Source records »

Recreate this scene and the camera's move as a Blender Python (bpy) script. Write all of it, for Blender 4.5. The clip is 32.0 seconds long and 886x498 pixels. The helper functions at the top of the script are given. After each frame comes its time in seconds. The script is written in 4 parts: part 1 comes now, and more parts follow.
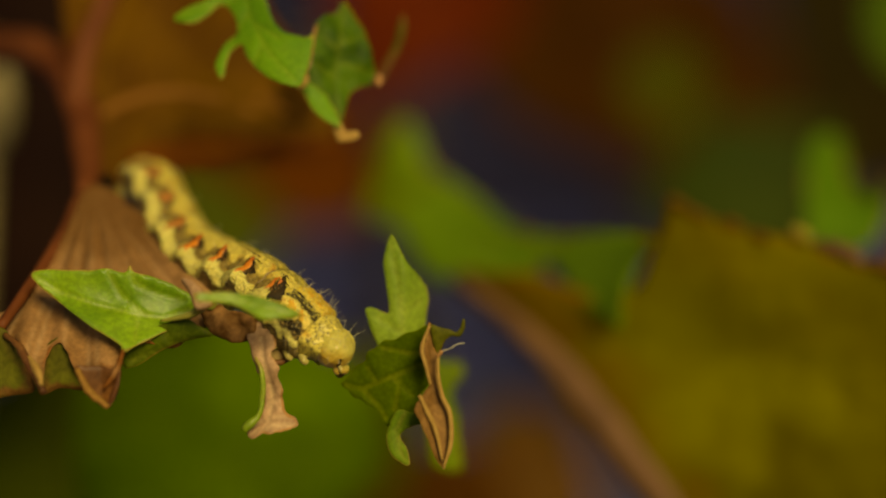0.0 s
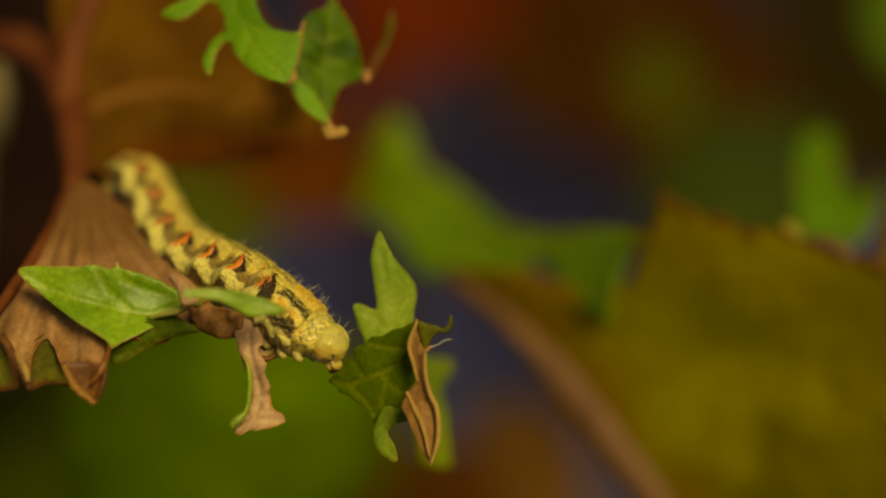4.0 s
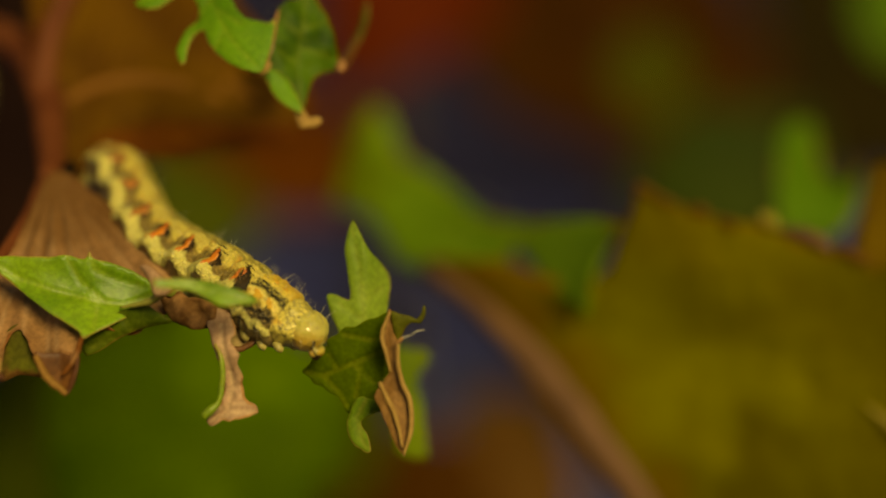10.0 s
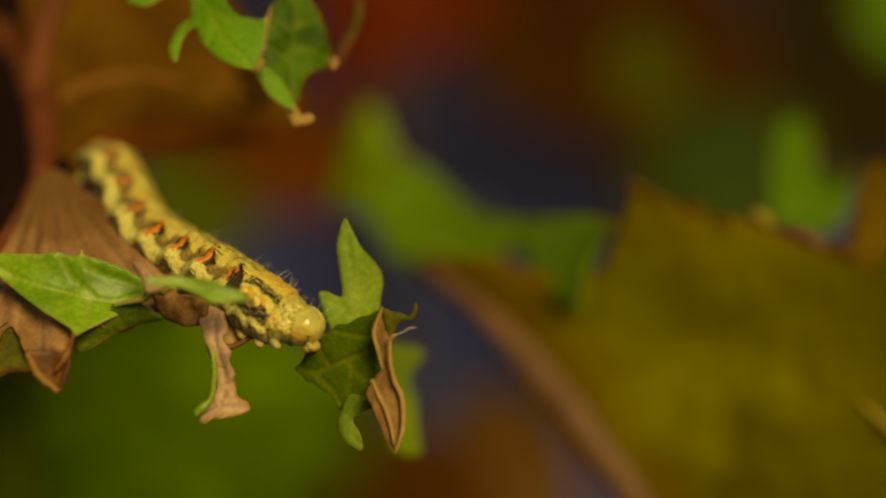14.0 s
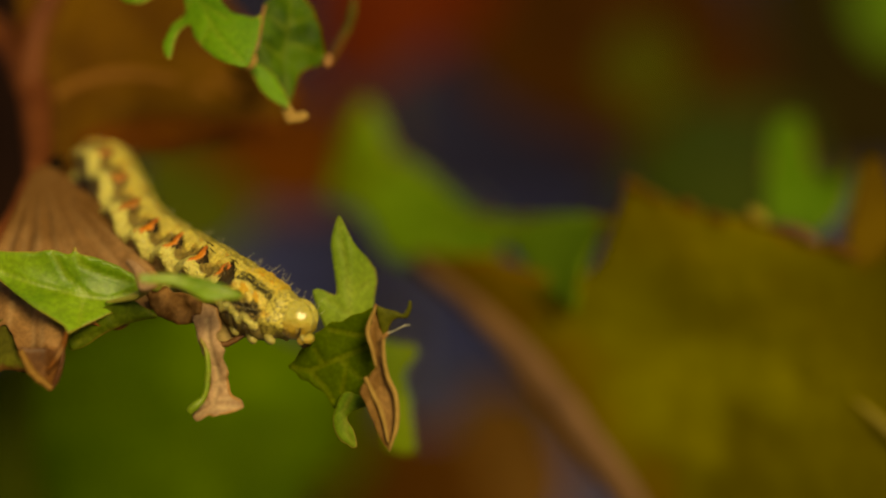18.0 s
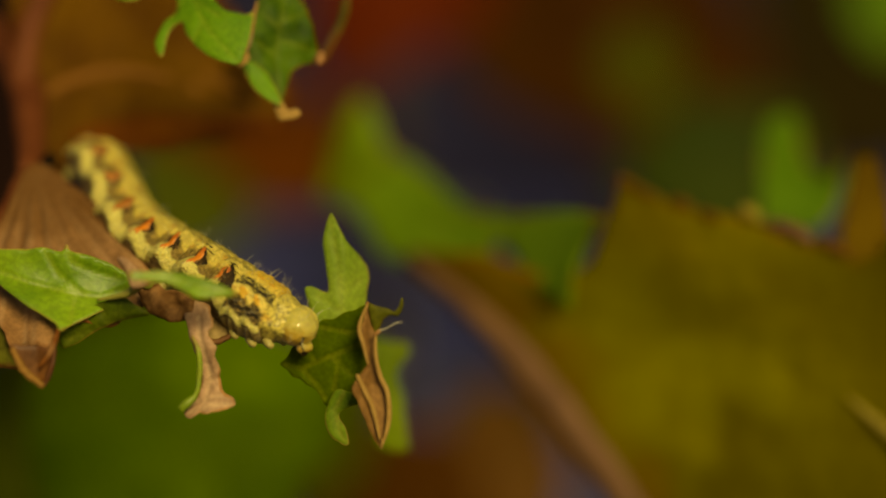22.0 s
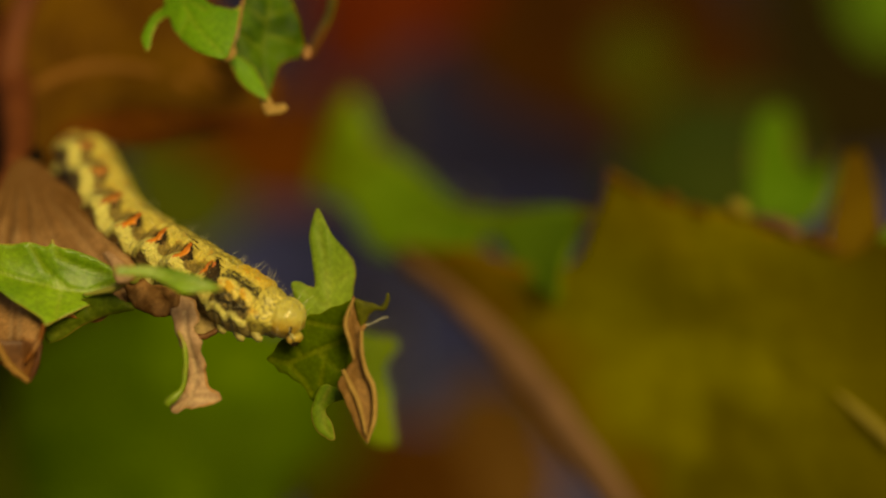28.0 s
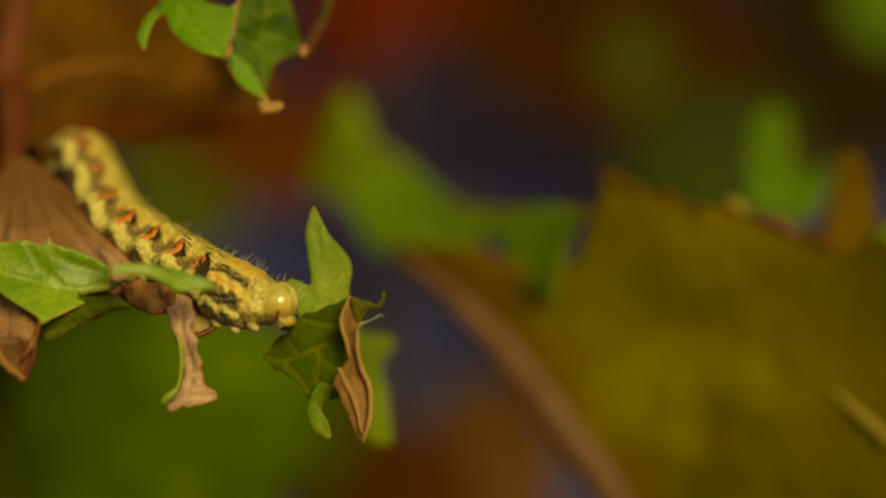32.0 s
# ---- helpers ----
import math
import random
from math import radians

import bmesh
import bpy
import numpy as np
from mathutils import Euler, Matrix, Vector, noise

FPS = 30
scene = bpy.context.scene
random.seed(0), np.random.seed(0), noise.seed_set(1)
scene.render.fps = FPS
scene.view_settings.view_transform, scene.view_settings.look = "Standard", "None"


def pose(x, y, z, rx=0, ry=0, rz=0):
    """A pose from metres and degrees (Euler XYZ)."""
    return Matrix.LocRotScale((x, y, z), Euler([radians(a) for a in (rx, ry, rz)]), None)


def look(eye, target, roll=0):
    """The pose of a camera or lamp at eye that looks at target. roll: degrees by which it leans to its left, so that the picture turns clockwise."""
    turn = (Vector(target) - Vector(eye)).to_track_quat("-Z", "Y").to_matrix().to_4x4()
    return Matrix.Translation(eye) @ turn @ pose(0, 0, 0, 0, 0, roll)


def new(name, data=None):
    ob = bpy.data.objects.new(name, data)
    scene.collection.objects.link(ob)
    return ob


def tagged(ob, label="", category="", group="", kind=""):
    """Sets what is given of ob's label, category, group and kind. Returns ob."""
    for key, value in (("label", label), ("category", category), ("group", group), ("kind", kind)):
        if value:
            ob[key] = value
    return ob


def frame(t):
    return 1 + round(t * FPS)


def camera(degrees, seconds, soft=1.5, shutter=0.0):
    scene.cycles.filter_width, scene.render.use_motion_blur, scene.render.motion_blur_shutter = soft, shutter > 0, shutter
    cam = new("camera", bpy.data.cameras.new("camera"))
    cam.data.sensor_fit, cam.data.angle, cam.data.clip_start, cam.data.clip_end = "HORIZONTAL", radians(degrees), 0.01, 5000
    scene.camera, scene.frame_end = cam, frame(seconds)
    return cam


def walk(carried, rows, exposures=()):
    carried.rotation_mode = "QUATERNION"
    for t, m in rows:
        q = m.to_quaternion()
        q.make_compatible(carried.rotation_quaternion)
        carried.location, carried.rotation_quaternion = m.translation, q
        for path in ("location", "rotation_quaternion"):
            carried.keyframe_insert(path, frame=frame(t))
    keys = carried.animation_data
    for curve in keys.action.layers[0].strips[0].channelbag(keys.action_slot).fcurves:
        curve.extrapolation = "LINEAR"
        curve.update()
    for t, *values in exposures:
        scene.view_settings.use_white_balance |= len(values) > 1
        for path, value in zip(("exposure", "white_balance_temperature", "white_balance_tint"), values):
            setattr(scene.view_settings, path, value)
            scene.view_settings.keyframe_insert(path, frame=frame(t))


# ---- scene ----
---
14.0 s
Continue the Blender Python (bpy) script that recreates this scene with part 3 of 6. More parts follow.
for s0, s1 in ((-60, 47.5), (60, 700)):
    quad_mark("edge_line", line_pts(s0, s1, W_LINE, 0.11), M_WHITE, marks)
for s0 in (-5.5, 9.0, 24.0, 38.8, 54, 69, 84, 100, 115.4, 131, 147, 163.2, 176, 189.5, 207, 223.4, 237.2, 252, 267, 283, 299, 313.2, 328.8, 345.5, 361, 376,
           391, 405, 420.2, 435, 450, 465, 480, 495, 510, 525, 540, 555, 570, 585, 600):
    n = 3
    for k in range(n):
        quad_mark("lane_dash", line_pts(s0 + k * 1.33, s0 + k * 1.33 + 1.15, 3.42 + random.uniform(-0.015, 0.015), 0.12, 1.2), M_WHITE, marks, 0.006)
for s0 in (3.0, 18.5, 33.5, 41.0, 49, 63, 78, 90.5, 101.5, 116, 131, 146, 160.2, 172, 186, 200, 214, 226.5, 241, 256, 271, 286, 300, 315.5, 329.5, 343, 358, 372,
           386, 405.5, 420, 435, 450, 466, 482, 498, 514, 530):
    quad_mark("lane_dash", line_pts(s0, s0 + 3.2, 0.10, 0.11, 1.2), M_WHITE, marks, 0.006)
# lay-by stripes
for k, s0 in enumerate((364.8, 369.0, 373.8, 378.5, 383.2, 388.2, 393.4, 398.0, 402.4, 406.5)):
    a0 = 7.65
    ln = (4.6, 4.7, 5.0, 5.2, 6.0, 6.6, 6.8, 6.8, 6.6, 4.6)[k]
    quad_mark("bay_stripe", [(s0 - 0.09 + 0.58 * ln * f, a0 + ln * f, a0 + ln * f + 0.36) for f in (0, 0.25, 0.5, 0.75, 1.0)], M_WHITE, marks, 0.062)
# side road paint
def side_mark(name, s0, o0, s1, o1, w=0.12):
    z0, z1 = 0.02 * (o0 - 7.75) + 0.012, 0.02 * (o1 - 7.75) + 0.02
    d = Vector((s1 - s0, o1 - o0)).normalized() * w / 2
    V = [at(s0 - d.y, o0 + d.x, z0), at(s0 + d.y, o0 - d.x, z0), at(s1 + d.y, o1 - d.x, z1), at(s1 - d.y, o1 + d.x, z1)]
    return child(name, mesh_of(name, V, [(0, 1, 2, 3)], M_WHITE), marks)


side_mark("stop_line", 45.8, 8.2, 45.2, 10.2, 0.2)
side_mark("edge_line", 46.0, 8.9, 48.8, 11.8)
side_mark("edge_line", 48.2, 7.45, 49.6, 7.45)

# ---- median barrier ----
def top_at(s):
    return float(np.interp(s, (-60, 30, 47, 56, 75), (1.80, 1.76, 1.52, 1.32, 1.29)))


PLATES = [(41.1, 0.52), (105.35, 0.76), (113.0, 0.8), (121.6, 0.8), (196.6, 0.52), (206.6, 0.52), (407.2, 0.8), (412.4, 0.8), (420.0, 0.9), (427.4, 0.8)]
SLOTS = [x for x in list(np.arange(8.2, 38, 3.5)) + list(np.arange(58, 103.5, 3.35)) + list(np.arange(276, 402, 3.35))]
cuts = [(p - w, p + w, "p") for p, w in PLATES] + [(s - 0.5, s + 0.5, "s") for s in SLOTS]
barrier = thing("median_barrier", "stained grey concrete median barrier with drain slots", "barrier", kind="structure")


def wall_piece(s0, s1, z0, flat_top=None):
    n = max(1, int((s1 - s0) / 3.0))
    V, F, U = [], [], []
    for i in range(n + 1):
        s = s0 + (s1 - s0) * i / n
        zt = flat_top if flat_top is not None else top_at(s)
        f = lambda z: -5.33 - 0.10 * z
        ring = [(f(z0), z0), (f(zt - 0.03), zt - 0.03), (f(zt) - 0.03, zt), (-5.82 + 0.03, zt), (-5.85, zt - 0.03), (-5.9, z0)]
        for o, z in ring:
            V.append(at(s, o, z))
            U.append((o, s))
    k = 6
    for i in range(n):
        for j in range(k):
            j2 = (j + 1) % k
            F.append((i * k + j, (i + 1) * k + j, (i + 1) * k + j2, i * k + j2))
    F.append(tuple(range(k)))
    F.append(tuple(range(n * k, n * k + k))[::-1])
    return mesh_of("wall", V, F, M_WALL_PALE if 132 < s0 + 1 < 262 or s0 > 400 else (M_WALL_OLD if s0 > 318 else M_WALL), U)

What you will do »
Without the pictures, give again exactly the lines above starting at the line containing "Recreate this scene" and ending at the line containing "import numpy as np".

Response »
Recreate this scene and the camera's move as a Blender Python (bpy) script. Write all of it, for Blender 4.5. The clip is 32.0 seconds long and 886x498 pixels. The helper functions at the top of the script are given. After each frame comes its time in seconds. The script is written in 4 parts: part 1 comes now, and more parts follow.
0.0 s
4.0 s
10.0 s
14.0 s
18.0 s
22.0 s
28.0 s
32.0 s
# ---- helpers ----
import math
import random
from math import radians

import bmesh
import bpy
import numpy as np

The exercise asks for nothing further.